=== DIRECTIONS ===
Reproduce all the lines below exactly and omit the images.

=== RAW DATA ===
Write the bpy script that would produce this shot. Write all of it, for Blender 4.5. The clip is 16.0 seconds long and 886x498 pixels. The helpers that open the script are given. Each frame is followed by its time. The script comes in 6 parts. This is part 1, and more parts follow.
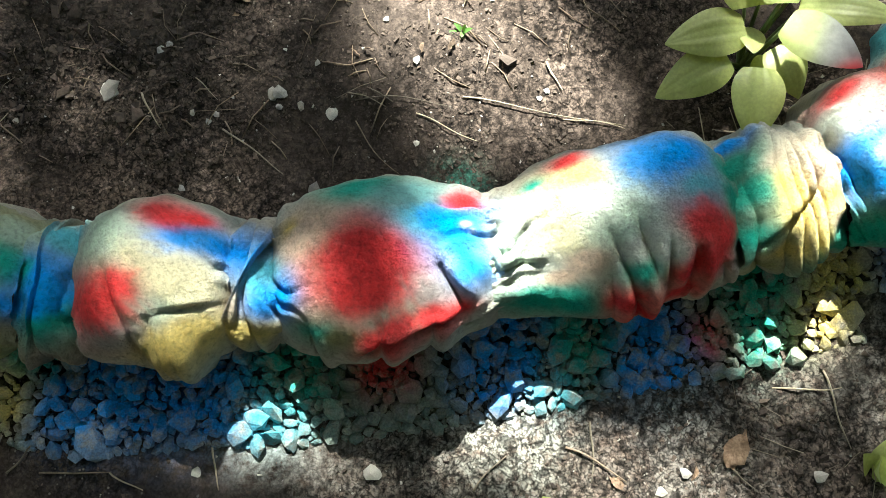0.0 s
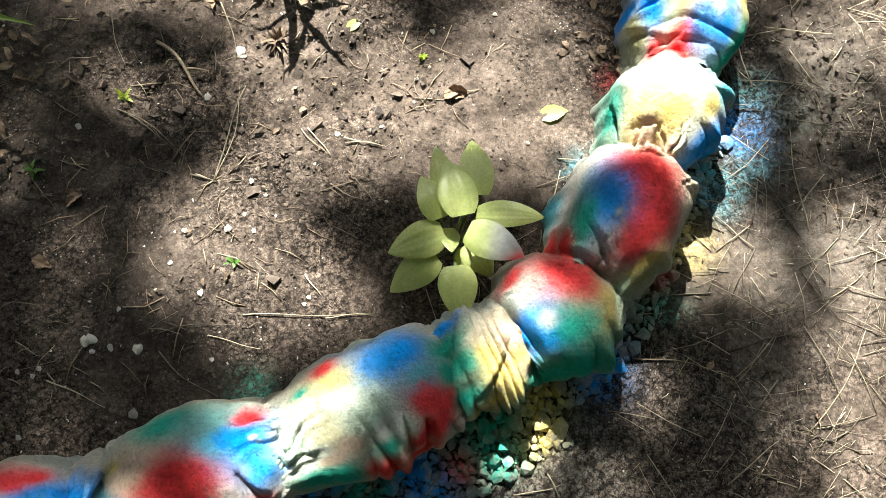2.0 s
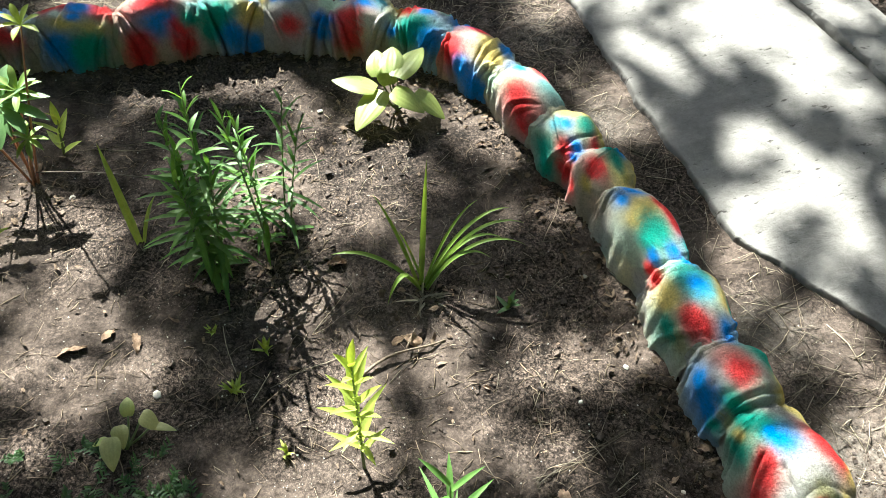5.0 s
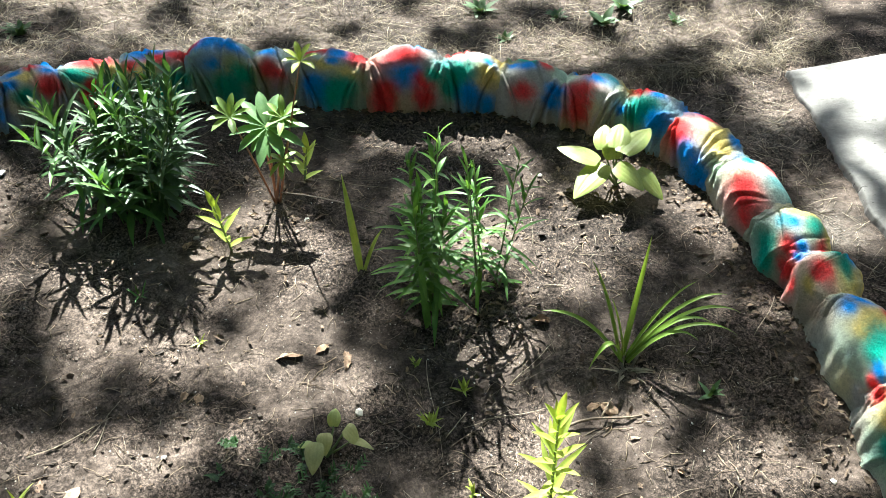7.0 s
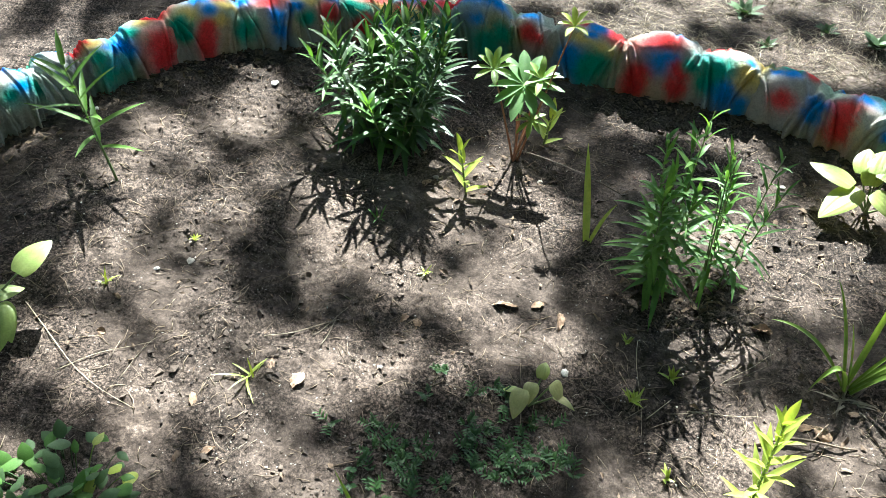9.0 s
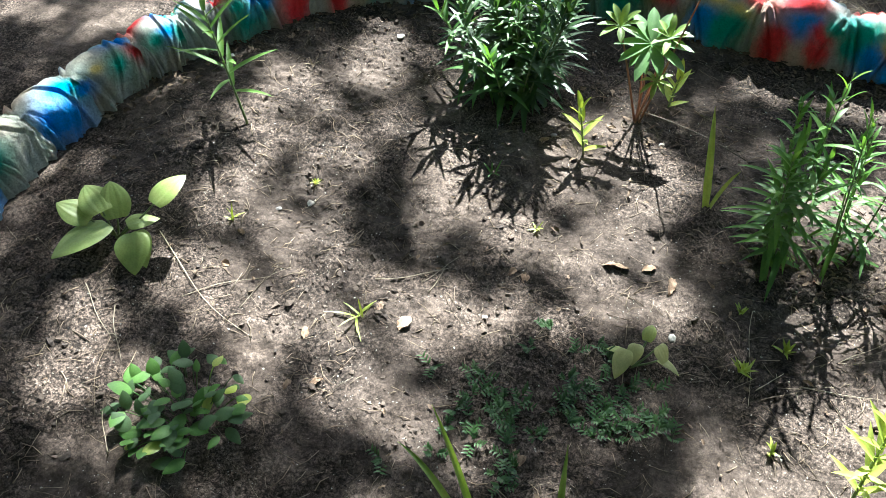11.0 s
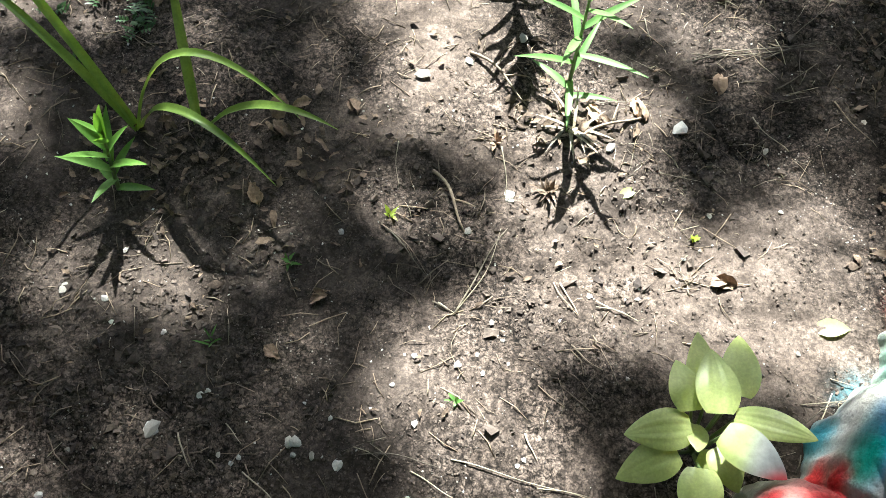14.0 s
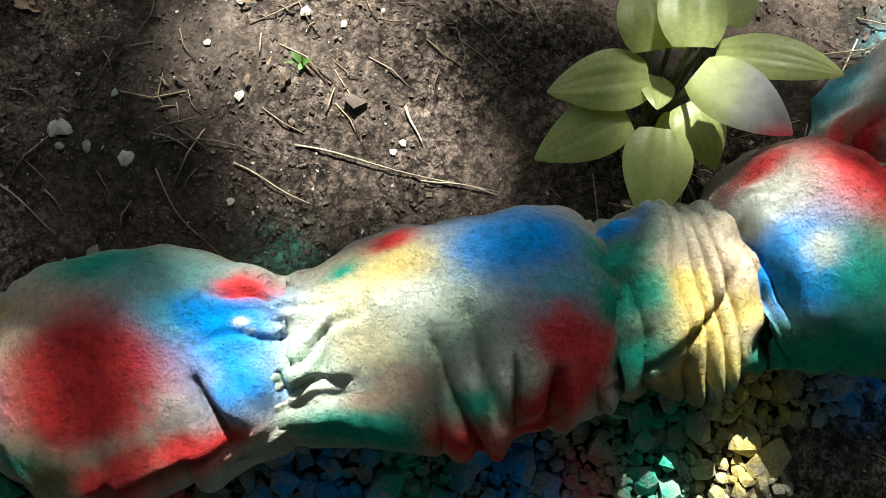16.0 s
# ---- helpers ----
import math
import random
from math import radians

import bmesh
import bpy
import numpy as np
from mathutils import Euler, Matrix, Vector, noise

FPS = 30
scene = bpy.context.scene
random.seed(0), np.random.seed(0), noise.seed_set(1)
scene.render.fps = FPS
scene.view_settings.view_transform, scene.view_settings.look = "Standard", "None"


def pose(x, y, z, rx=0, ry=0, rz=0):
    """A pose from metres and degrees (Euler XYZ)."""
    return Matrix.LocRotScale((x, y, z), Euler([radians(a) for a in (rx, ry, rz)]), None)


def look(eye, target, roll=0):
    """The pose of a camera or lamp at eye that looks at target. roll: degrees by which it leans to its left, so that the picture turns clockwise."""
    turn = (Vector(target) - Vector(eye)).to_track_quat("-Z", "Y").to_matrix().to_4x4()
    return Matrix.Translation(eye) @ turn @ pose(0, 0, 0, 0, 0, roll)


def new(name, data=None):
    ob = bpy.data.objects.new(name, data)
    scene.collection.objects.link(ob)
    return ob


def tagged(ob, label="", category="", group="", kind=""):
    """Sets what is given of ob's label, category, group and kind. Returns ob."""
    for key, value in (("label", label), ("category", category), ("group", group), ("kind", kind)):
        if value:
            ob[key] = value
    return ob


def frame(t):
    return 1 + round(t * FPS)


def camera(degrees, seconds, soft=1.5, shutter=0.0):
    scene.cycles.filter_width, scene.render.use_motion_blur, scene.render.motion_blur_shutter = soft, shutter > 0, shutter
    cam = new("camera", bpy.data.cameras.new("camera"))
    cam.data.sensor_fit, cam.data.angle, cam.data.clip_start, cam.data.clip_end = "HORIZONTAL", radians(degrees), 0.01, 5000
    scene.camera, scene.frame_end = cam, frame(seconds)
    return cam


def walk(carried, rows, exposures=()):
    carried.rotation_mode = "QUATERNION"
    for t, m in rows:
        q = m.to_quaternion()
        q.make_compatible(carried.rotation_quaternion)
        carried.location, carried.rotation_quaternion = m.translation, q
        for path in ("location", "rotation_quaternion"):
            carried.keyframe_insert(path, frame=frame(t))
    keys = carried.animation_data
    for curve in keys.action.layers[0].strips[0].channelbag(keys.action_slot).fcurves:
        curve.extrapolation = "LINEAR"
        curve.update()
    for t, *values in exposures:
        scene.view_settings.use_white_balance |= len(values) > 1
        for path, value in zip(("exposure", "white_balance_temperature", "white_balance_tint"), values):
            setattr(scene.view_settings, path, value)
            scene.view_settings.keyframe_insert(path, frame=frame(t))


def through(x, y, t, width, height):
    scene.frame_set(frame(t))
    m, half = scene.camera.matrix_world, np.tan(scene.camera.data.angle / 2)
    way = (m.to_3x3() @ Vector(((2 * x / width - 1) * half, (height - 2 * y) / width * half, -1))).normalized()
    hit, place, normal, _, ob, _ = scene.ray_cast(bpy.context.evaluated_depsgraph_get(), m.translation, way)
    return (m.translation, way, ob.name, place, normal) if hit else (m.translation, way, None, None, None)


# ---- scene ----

=== WRITTEN ANSWER ===
Write the bpy script that would produce this shot. Write all of it, for Blender 4.5. The clip is 16.0 seconds long and 886x498 pixels. The helpers that open the script are given. Each frame is followed by its time. The script comes in 6 parts. This is part 1, and more parts follow.
0.0 s
2.0 s
5.0 s
7.0 s
9.0 s
11.0 s
14.0 s
16.0 s
# ---- helpers ----
import math
import random
from math import radians

import bmesh
import bpy
import numpy as np
from mathutils import Euler, Matrix, Vector, noise

FPS = 30
scene = bpy.context.scene
random.seed(0), np.random.seed(0), noise.seed_set(1)
scene.render.fps = FPS
scene.view_settings.view_transform, scene.view_settings.look = "Standard", "None"


def pose(x, y, z, rx=0, ry=0, rz=0):
    """A pose from metres and degrees (Euler XYZ)."""
    return Matrix.LocRotScale((x, y, z), Euler([radians(a) for a in (rx, ry, rz)]), None)


def look(eye, target, roll=0):
    """The pose of a camera or lamp at eye that looks at target. roll: degrees by which it leans to its left, so that the picture turns clockwise."""
    turn = (Vector(target) - Vector(eye)).to_track_quat("-Z", "Y").to_matrix().to_4x4()
    return Matrix.Translation(eye) @ turn @ pose(0, 0, 0, 0, 0, roll)


def new(name, data=None):
    ob = bpy.data.objects.new(name, data)
    scene.collection.objects.link(ob)
    return ob


def tagged(ob, label="", category="", group="", kind=""):
    """Sets what is given of ob's label, category, group and kind. Returns ob."""
    for key, value in (("label", label), ("category", category), ("group", group), ("kind", kind)):
        if value:
            ob[key] = value
    return ob


def frame(t):
    return 1 + round(t * FPS)


def camera(degrees, seconds, soft=1.5, shutter=0.0):
    scene.cycles.filter_width, scene.render.use_motion_blur, scene.render.motion_blur_shutter = soft, shutter > 0, shutter
    cam = new("camera", bpy.data.cameras.new("camera"))
    cam.data.sensor_fit, cam.data.angle, cam.data.clip_start, cam.data.clip_end = "HORIZONTAL", radians(degrees), 0.01, 5000
    scene.camera, scene.frame_end = cam, frame(seconds)
    return cam


def walk(carried, rows, exposures=()):
    carried.rotation_mode = "QUATERNION"
    for t, m in rows:
        q = m.to_quaternion()
        q.make_compatible(carried.rotation_quaternion)
        carried.location, carried.rotation_quaternion = m.translation, q
        for path in ("location", "rotation_quaternion"):
            carried.keyframe_insert(path, frame=frame(t))
    keys = carried.animation_data
    for curve in keys.action.layers[0].strips[0].channelbag(keys.action_slot).fcurves:
        curve.extrapolation = "LINEAR"
        curve.update()
    for t, *values in exposures:
        scene.view_settings.use_white_balance |= len(values) > 1
        for path, value in zip(("exposure", "white_balance_temperature", "white_balance_tint"), values):
            setattr(scene.view_settings, path, value)
            scene.view_settings.keyframe_insert(path, frame=frame(t))


def through(x, y, t, width, height):
    scene.frame_set(frame(t))
    m, half = scene.camera.matrix_world, np.tan(scene.camera.data.angle / 2)
    way = (m.to_3x3() @ Vector(((2 * x / width - 1) * half, (height - 2 * y) / width * half, -1))).normalized()
    hit, place, normal, _, ob, _ = scene.ray_cast(bpy.context.evaluated_depsgraph_get(), m.translation, way)
    return (m.translation, way, ob.name, place, normal) if hit else (m.translation, way, None, None, None)


# ---- scene ----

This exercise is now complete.